本发明涉及网络直播领域,具体公开一种直播间视频流合成方法、装置及终端设备,所述方法包括步骤:响应于主播用户开启多源直播的操作指令,输出包含直播间特征信息及主播身份信息的预协议信息;将主播用户终端配置为服务器终端并接收第二终端根据所述预协议信息发起的连接请求;响应于所述连接请求,在主播用户与至少一个第二终端确认连接后,接收所述第二终端采集的第二视频流;将本地采集的第一视频流与所述第二视频流合成为第三视频流后上传到服务器,以使得所述服务器向直播间的每个用户推送所述第三视频流。通过将主播终端配置为服务器终端并合成推向直播间的视频流,减少带宽占用,降低直播平台服务器压力,解放直播视频播放前端。

Description

直播间视频流合成方法、装置及终端设备 【技术领域】
本发明涉及网络直播技术领域,具体涉及一种直播间视频流合成方法、装置及终端设备。
【背景技术】
随着互联网技术及智能移动终端设备的发展,各种互联网产品给人们的工作、生活带来了很多便利与娱乐,近年来,各类用于视频直播的直播平台层出不穷,视频直播给人们带来更实时的社交体验。
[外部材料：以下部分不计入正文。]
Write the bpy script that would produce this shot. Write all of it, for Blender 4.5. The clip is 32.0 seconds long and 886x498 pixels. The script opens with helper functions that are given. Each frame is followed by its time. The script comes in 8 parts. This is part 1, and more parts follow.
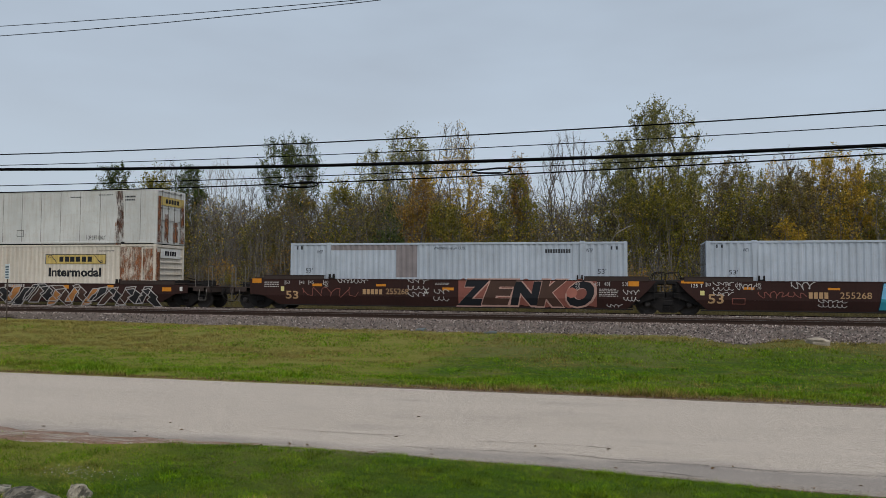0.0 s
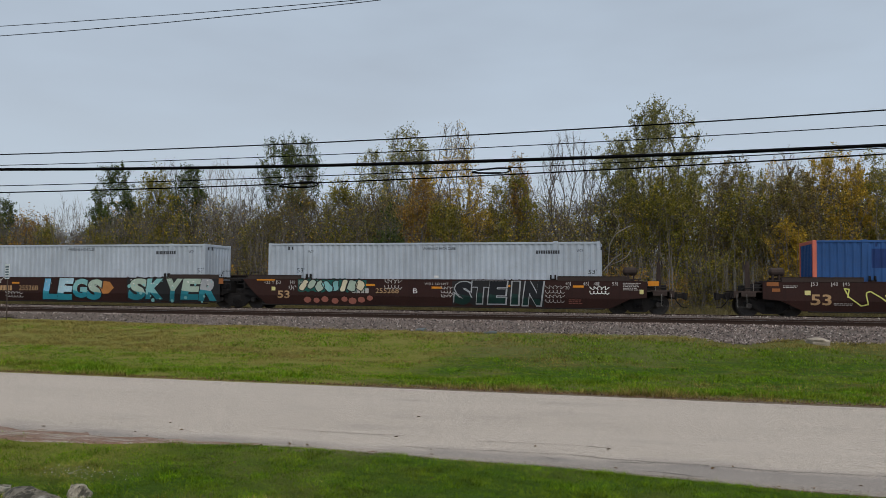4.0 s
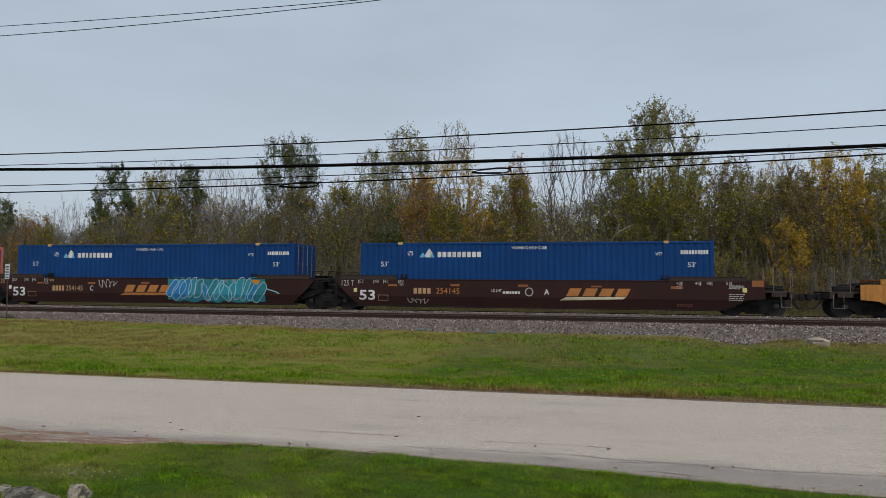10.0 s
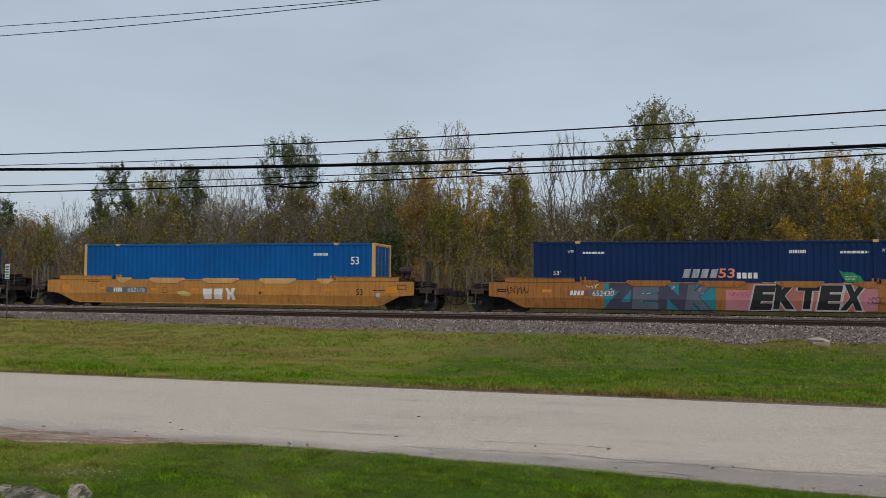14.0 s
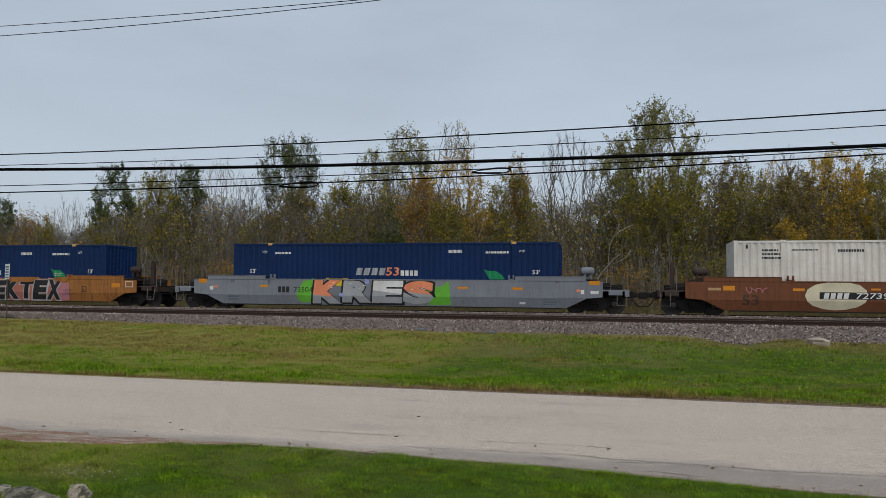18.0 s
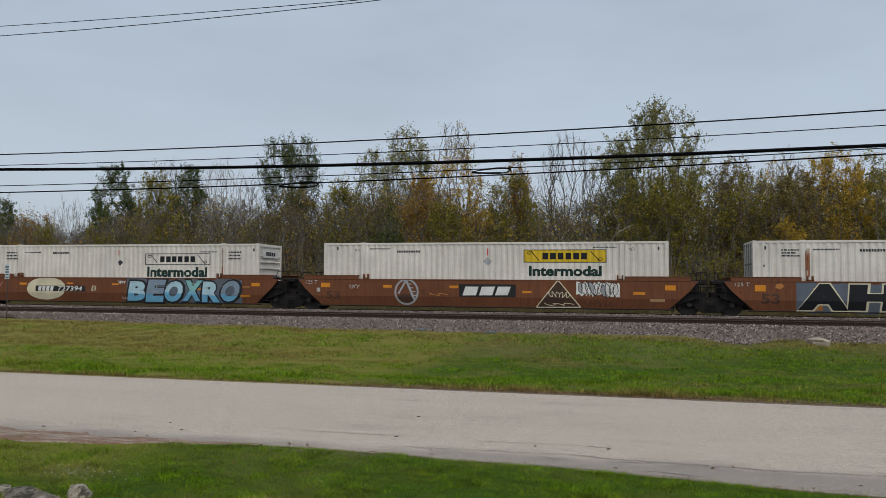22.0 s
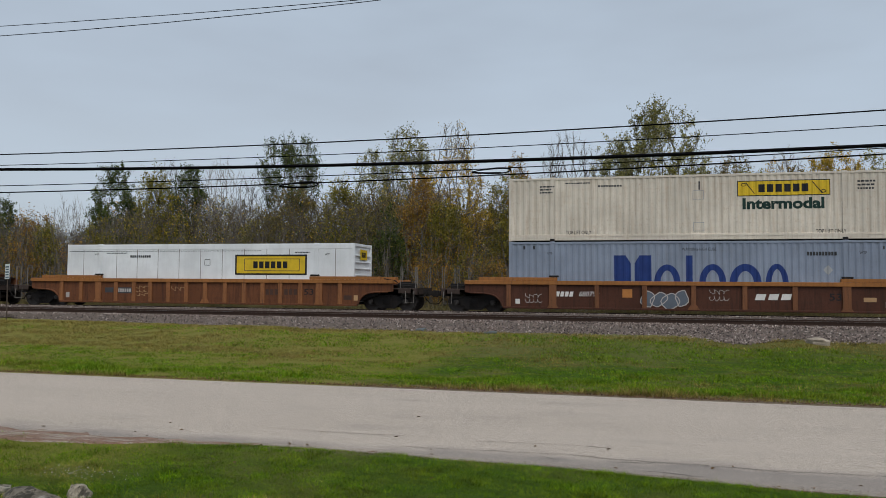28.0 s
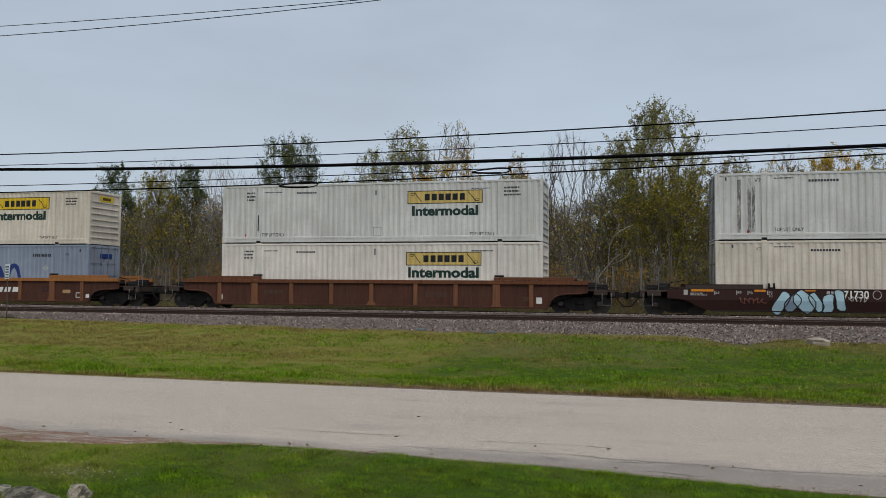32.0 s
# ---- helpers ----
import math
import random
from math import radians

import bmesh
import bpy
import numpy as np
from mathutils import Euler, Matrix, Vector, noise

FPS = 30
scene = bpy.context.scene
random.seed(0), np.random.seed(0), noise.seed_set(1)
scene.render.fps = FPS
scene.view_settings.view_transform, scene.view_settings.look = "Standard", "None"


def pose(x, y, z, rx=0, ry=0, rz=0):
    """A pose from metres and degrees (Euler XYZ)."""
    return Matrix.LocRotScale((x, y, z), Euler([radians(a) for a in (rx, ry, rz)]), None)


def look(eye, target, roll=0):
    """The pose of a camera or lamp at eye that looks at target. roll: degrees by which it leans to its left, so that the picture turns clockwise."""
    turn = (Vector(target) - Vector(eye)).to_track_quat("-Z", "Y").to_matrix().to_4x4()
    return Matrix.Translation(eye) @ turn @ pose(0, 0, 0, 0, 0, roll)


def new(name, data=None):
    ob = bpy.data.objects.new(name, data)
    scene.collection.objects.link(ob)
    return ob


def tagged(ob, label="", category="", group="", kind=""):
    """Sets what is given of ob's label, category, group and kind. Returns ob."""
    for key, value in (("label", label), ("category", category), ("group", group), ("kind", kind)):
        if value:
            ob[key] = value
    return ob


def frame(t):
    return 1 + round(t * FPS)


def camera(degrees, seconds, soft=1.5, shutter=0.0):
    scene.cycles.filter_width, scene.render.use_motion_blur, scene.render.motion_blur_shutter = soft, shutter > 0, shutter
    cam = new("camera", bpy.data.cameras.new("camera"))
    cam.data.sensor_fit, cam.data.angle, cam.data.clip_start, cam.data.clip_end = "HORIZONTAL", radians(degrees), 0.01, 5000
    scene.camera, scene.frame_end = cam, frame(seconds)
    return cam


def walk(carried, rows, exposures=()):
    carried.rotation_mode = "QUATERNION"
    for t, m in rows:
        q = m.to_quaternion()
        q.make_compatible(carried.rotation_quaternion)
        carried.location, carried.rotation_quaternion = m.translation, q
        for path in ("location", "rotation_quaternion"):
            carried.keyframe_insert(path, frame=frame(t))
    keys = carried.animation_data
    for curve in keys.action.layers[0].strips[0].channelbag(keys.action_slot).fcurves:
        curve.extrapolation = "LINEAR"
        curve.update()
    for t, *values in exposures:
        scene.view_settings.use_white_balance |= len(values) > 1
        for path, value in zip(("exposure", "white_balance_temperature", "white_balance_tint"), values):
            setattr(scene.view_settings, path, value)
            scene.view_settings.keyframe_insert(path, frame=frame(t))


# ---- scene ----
# ---------- camera ----------
EYE = Vector((0.0, 0.0, 1.9))
AIM = Vector((-0.234243, 0.971102, 0.045733))
cam = camera(59.86, 32.0, soft=0.5)
REST = look(EYE, EYE + AIM * 10, 0.409)
walk(cam, [(0.0, REST), (32.0, REST)])

# ---------- sky and sun ----------
SUN_UP, SUN_TURN = radians(56), radians(152)
world = bpy.data.worlds.new("overcast_sky")
scene.world = world
world.use_nodes = True
wn, wl = world.node_tree.nodes, world.node_tree.links
wn.clear()
sky = wn.new("ShaderNodeTexSky")
sky.sky_type, sky.sun_disc = "NISHITA", False
sky.sun_elevation, sky.sun_rotation = SUN_UP, SUN_TURN
sky.air_density, sky.dust_density, sky.ozone_density = 1.0, 2.0, 1.0
grey = wn.new("ShaderNodeHueSaturation")
grey.inputs["Saturation"].default_value = 0.42
wl.new(sky.outputs["Color"], grey.inputs["Color"])
wcoord = wn.new("ShaderNodeTexCoord")
wmap = wn.new("ShaderNodeMapping")
wmap.inputs["Scale"].default_value = (1.0, 1.0, 3.5)
wl.new(wcoord.outputs["Generated"], wmap.inputs["Vector"])
cloud = wn.new("ShaderNodeTexNoise")
cloud.inputs["Scale"].default_value, cloud.inputs["Detail"].default_value = 2.2, 4.0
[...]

目前的直播平台包括了用于移动端的直播平台和用于PC端的直播平台。
由于视频直播需求的多样性,用户需要同时直播多个移动端的内容或同时直播多个PC端的内容或同时直播移动端跟PC端的内容,例如用户开始在PC端上直播,然后想暂时转移直播场景至户外,利用移动端直播户外此时发生的情况,在现有技术中,往往需要主播用户在移动端重新建立一个直播间开启户外直播,然后原来直播间的观看用户需要重新进入新的直播间后才能看到主播进行的户外直播,由于户外直播是暂时性的,在户外直播停止后,主播重新回到PC端直播,而观看用户又得重新进入该主播的PC端的直播间,这种方式下主播用户跟观看用户的操作过程繁琐,无法给主播用户跟观看用户带来良好体验,降低直播平台口碑,造成用户流失。
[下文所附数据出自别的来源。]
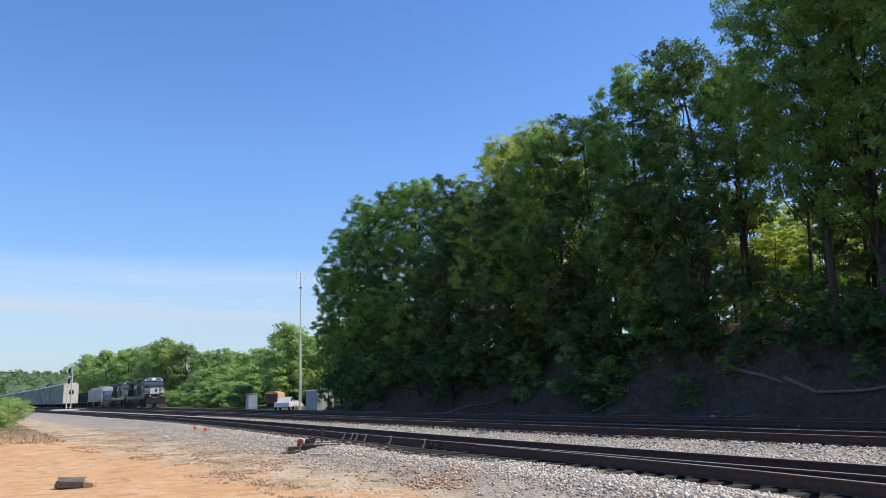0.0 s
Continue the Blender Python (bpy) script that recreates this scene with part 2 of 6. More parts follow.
M["orangepaint"] = material("orange_spray_paint", (0.75, 0.33, 0.10), 0.6, 0, (0.7, 0.5, 0.14), 3)
M["palespray"] = material("pale_yellow_spray_paint", (0.62, 0.55, 0.34), 0.6, 0, (0.58, 0.52, 0.42), 3)
M["magenta"] = material("magenta_spray_paint", (0.35, 0.05, 0.12), 0.6)
M["bark_grey"] = material("weathered_grey_bark", (0.26, 0.22, 0.185), 0.95, 0, (0.13, 0.11, 0.095), 14, bump=0.8, stretch=(0.5, 3, 3))
M["pebble"] = material("tan_pebble", (0.74, 0.56, 0.38), 0.95, 0, (0.56, 0.42, 0.29), 20, per_island=0.35)
M["stubble"] = leaf_material("dry_stubble", (0.46, 0.33, 0.20), (0.62, 0.48, 0.31), (0.4, 0.3, 0.17), 0.35)
M["clod"] = material("dirt_clod", (0.56, 0.38, 0.235), 0.95, 0, (0.38, 0.25, 0.15), 12, per_island=0.4)
# far foliage: the haze of distance is mixed into these four leaf colours
M["leaf_far"] = leaf_material("far_leaf_hazed_green", (0.25, 0.355, 0.125), (0.34, 0.445, 0.16), (0.54, 0.74, 0.22), 0.44, 0.35)
M["leaf_farlight"] = leaf_material("far_leaf_hazed_pale_green", (0.27, 0.40, 0.13), (0.36, 0.49, 0.16), (0.54, 0.76, 0.22), 0.42, 0.4)
M["leaf_fardark"] = leaf_material("far_leaf_hazed_dark_green", (0.16, 0.21, 0.08), (0.22, 0.27, 0.10), (0.34, 0.44, 0.11))
M["leaf_hazy"] = leaf_material("horizon_hazed_leaf", (0.14, 0.20, 0.085), (0.19, 0.25, 0.10), (0.22, 0.3, 0.09))
M["straw"] = leaf_material("straw", (0.30, 0.21, 0.12), (0.40, 0.29, 0.18), (0.3, 0.22, 0.12))
M["concrete"] = material("pale_concrete", (0.5, 0.48, 0.45), 0.9, 0, (0.4, 0.39, 0.36), 6, bump=0.3)


def lamp_material(name, color, strength):
    m = bpy.data.materials.new(name)
    m.use_nodes = True
    b = m.node_tree.nodes["Principled BSDF"]
    b.inputs["Base Color"].default_value = (*color, 1)
    b.inputs["Emission Color"].default_value = (*color, 1)
    b.inputs["Emission Strength"].default_value = strength
    return m


M["lamp"] = lamp_material("headlamp_glow", (1.0, 0.55, 0.36), 1.6)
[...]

所以,如何解决多个终端同时直播的多源直播模式是目前网络视频直播领域中亟需解决的问题,并且在多源直播模式下如何最大限度地提高网络带宽的利用率,降低直播平台服务器的压力同样是需要考虑并解决的问题。
【发明内容】
本发明的首要目的在于提供一种直播间视频流合成方法、装置。
本发明的另一目的在于提供执行上述直播间视频流合成方法的终端设备。
为实现该目的,本发明采用如下技术方案:
第一方面,本发明提供一种直播间视频流合成方法,包括如下步骤:
响应于主播用户开启多源直播的操作指令,输出包含直播间特征信息及主播身份信息的预协议信息;
将主播用户终端配置为服务器终端并接收第二终端根据所述预协议信息发起的连接请求;
响应于所述连接请求,在主播用户与至少一个第二终端确认连接后,接收所述第二终端采集的第二视频流;
将本地采集的第一视频流与所述第二视频流合成为第三视频流后上传到服务器,以使得所述服务器向直播间的每个用户推送所述第三视频流。
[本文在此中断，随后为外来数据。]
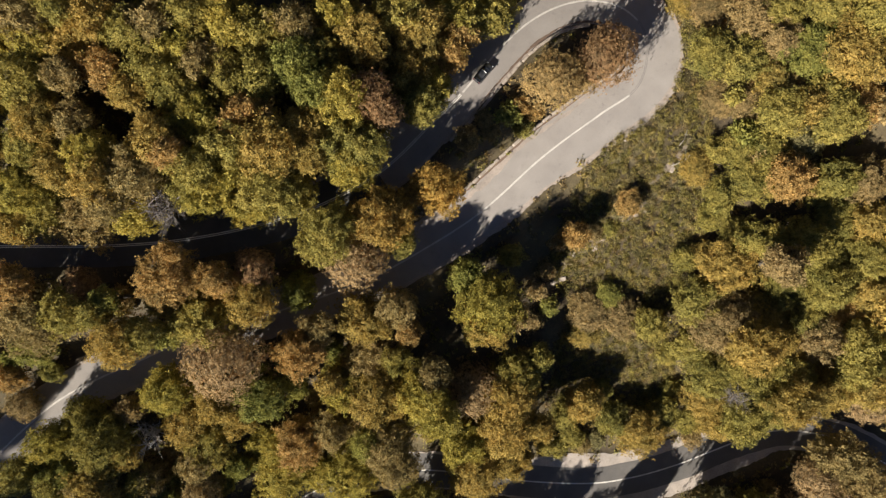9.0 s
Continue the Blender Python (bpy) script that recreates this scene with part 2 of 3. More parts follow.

进一步的,所述预协议信息以二维码、特征口令或链接的形式表征。
进一步的,所述接收第二视频流的过程与采集本地的第一视频流的过程与合成第三视频流的过程与上传第三视频流的过程并行工作。
具体的,所述第一、第二、第三视频流均包括图像流和音频流,所述第三视频流包括第一视频流、第二视频流至少之一的图像流,还包括该两者至少之一的音频流。
进一步的,所述第二终端根据所述预协议信息向主播用户终端发起连接请求,并与主播用户终端保持长连接。
第二方面,本发明提供一种直播间视频流合成装置,包括:
输出模块:用于响应于主播用户开启多源直播的操作指令,输出包含直播间特征信息及主播身份信息的预协议信息;
配置模块:用于将主播用户终端配置为服务器终端并接收第二终端根据所述预协议信息发起的连接请求;
接收模块:用于响应于所述连接请求,在主播用户与至少一个第二终端确认连接后,接收所述第二终端采集的第二视频流;
合成模块:用于将本地采集的第一视频流与所述第二视频流合成为第三视频流后上传到服务器,以使得所述服务器向直播间的每个用户推送所述第三视频流。
进一步的,所述预协议信息以二维码、特征口令、链接等形式表征。
进一步的,所述接收第二视频流的过程与采集本地的第一视频流的过程与合成第三视频流的过程与上传第三视频流的过程并行工作。
具体的,所述第一、第二、第三视频流均包括图像流和音频流,所述第三视频流包括第一视频流、第二视频流至少之一的图像流,还包括该两者至少之一的音频流。
第三方面,本发明还提供一种终端设备,包括:处理器、存储器,所述处理器用于调用执行以程序形式存储于所述存储器的所述直播间视频流合成方法的任意一项步骤。
与现有技术相比,本发明具备如下优点:
(1)本发明将主播终端配置为服务器终端,用以接收第二终端采集后直接发送至主播终端的视频流,再由主播终端将所有视频流合成推送至直播间的视频流,直播间的观众用户看到的视频流与主播终端上的视频流一致,保证了视频流的同时性。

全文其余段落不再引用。